Phillips goes through “the Alex Agenda” of the day designed to stir-up controversy. The items mustn’t be controversial enough because no-one responds.

The Great British Breakfast gets off on a similar vein – a long interview with a woman who has had a double lung transplant and is planning to wing walk for the cystic fibrous charity.

They like the story, based on a leak obtained by the metropolitan, woke left-wing Guardian that care home workers might in certain circumstances lose their jobs and talk about it endlessly. Presenter Darren McCaffrey says he is not comfortable with that idea of firing care home workers and would prefer persuasion was used instead.

Maybe there is an audience for such stuff but at moment it is more likely that the viewers of GB News will be bored to death than stirred-up into an anti-woke, right-wing insurrection.

The likeliest prediction is that the channel will find its place alongside the others and survive as long as the money lasts.
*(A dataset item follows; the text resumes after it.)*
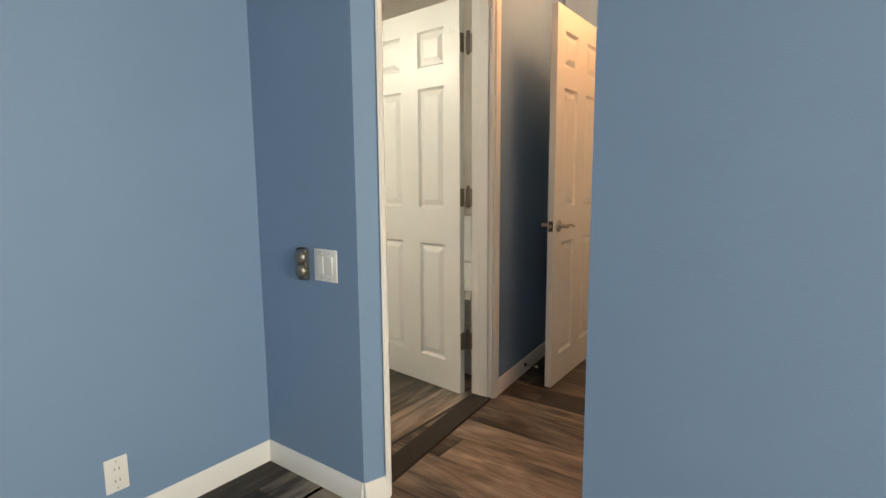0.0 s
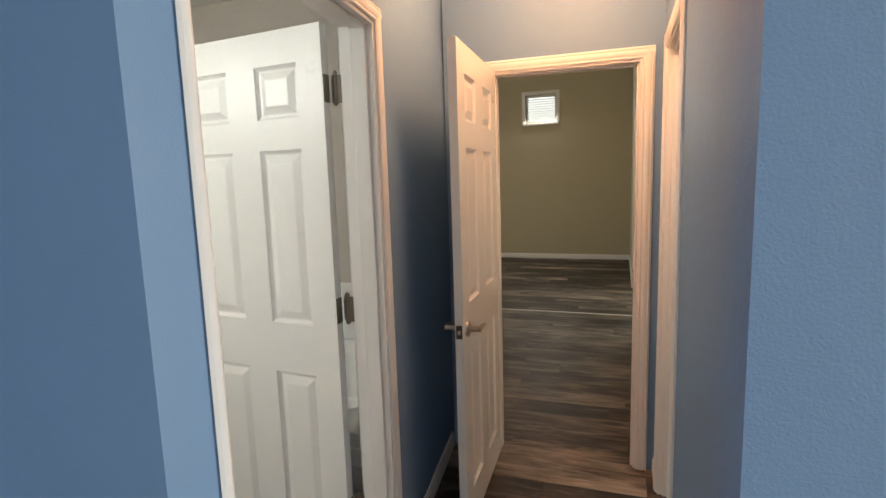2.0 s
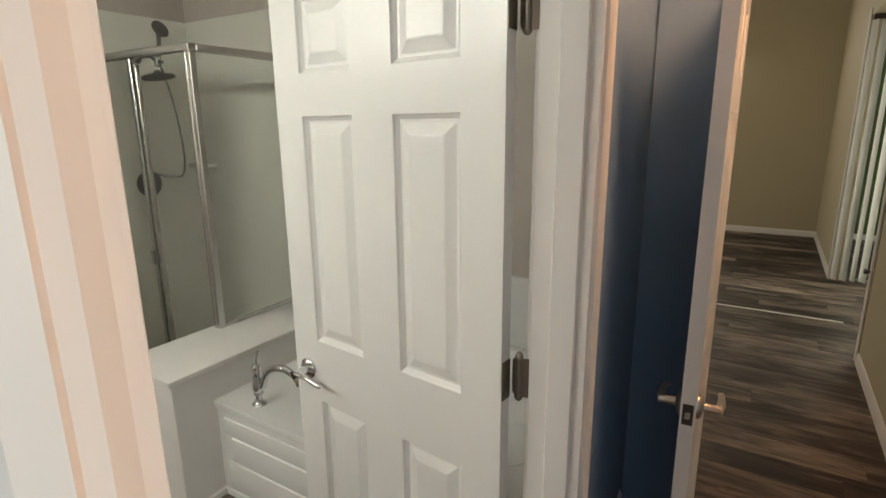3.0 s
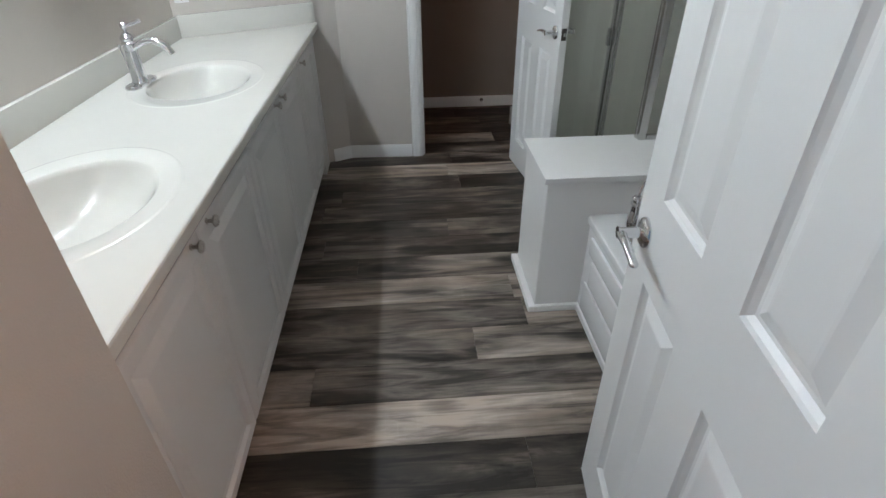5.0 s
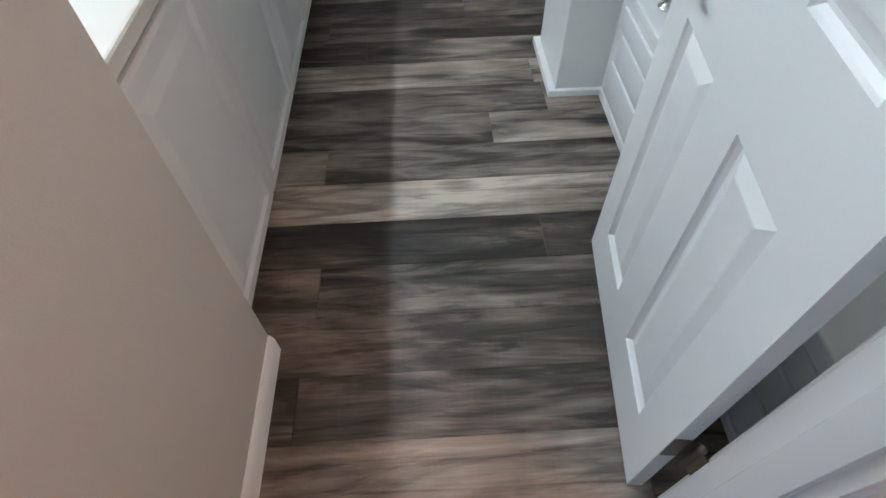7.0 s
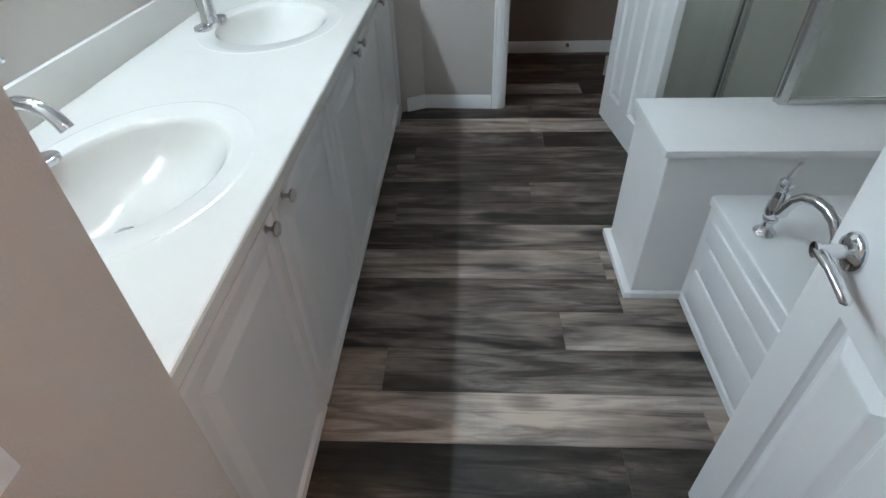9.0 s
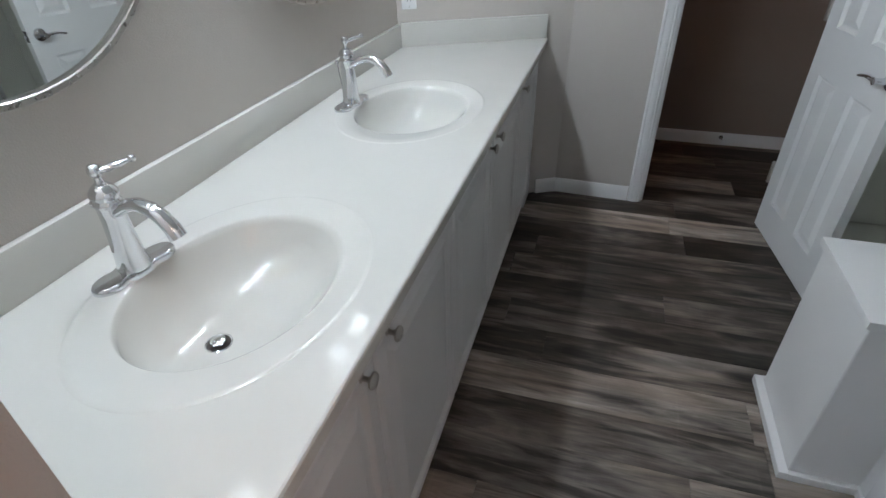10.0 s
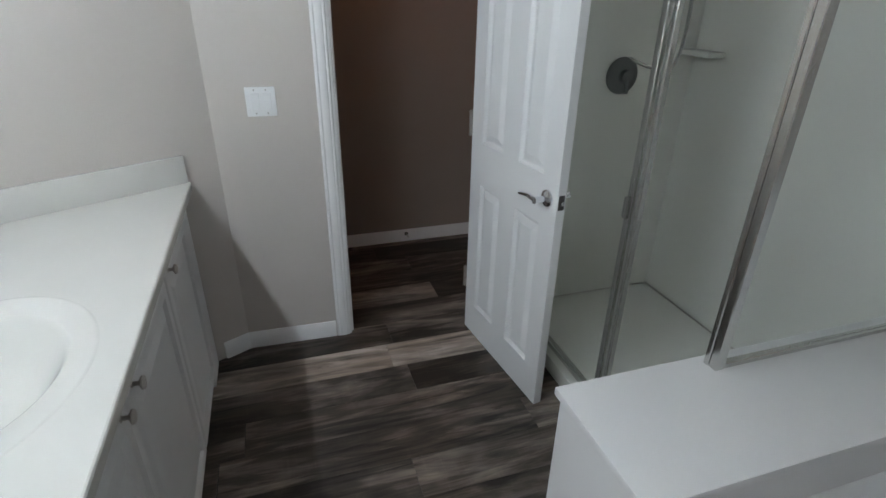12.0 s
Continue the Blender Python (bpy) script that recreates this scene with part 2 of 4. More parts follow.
def shift(bm, x=0, y=0, z=0, rz=0, rx=0, ry=0):
    bmesh.ops.transform(bm, verts=bm.verts, matrix=pose(x, y, z, rx, ry, rz))
    return bm


def mesh_of(name, bm, material, smooth=None):
    me = bpy.data.meshes.new(name)
    bm.to_mesh(me)
    bm.free()
    me.materials.append(material)
    if smooth is not None:
        me.polygons.foreach_set("use_smooth", [True] * len(me.polygons))
        me.set_sharp_from_angle(angle=radians(smooth))
    return me


def part(name, bm, material, parent=None, label="", smooth=35, m=None):
    ob = new(name, mesh_of(name, bm, material, smooth))
    if parent is not None:
        ob.parent = parent
    if m is not None:
        ob.matrix_local = m
    if label:
        ob["label"] = label
    return ob


def thing(name, label, category, m=None, group="", kind=""):
    ob = new(name)
    ob.empty_display_size = .05
    if m is not None:
        ob.matrix_world = m
    return tagged(ob, label, category, group, kind)


def structure(name, bm, material, label, category, smooth=None):
    ob = new(name, mesh_of(name, bm, material, smooth))
    return tagged(ob, label, category, "", "structure")


def wall_run(p0, p1, side, thick, z1, openings=(), z0=0.0):
    """Boxes of a straight wall from p0 to p1; side +1: thickness to the left of the run. openings: (start, end, bottom, top) along it."""
    d = Vector((p1[0] - p0[0], p1[1] - p0[1]))
    length = d.length
    cuts = sorted(openings)
    spans, at = [], 0.0
    for a, b, lo, hi in cuts:
        if a > at:
            spans.append((at, a, z0, z1))
        if lo > z0:
            spans.append((a, b, z0, lo))
        if hi < z1:
            spans.append((a, b, hi, z1))
        at = b
    if at < length:
        spans.append((at, length, z0, z1))
    bms = [bm_box(a, b, 0 if side > 0 else -thick, thick if side > 0 else 0, lo, hi) for a, b, lo, hi in spans]
    return shift(joined(*bms), p0[0], p0[1], 0, math.degrees(math.atan2(d.y, d.x)))


def base_profile(length, h=.085, t=.013):
    """Baseboard with an eased top, along +x, back at y=0, front towards -y."""
    bm = bmesh.new()
    prof = [(0, 0), (-t, 0), (-t, h * .72), (-t * .75, h * .80), (-t * .62, h * .90), (-t * .25, h), (0, h)]
    a = [bm.verts.new((0, y, z)) for y, z in prof]
    b = [bm.verts.new((length, y, z)) for y, z in prof]
    for i in range(len(prof)):
        j = (i + 1) % len(prof)
        bm.faces.new((a[i], b[i], b[j], a[j]))
    bm.faces.new(a)
    bm.faces.new(b[::-1])
    bmesh.ops.recalc_face_normals(bm, faces=bm.faces)
    return bm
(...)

Andrew Neil once broke the mould with Sky News- there is little sign so far that he is about to do so again.

There are two worries. There is the danger of further fragmentation of the audience defined by the political flavour of the news they watch – though nothing like on the American scale.

The other, much more serious, is the widespread scale of the open partiality by GB News in favour of ending restrictions in the face of scientific advice. The coverage is straight out of the Daily Mail and Sun playbook, views that might actually endanger the lives of British citizens.

Ofcom should watch this aspect of coverage closely and any further causes taken up by GB News.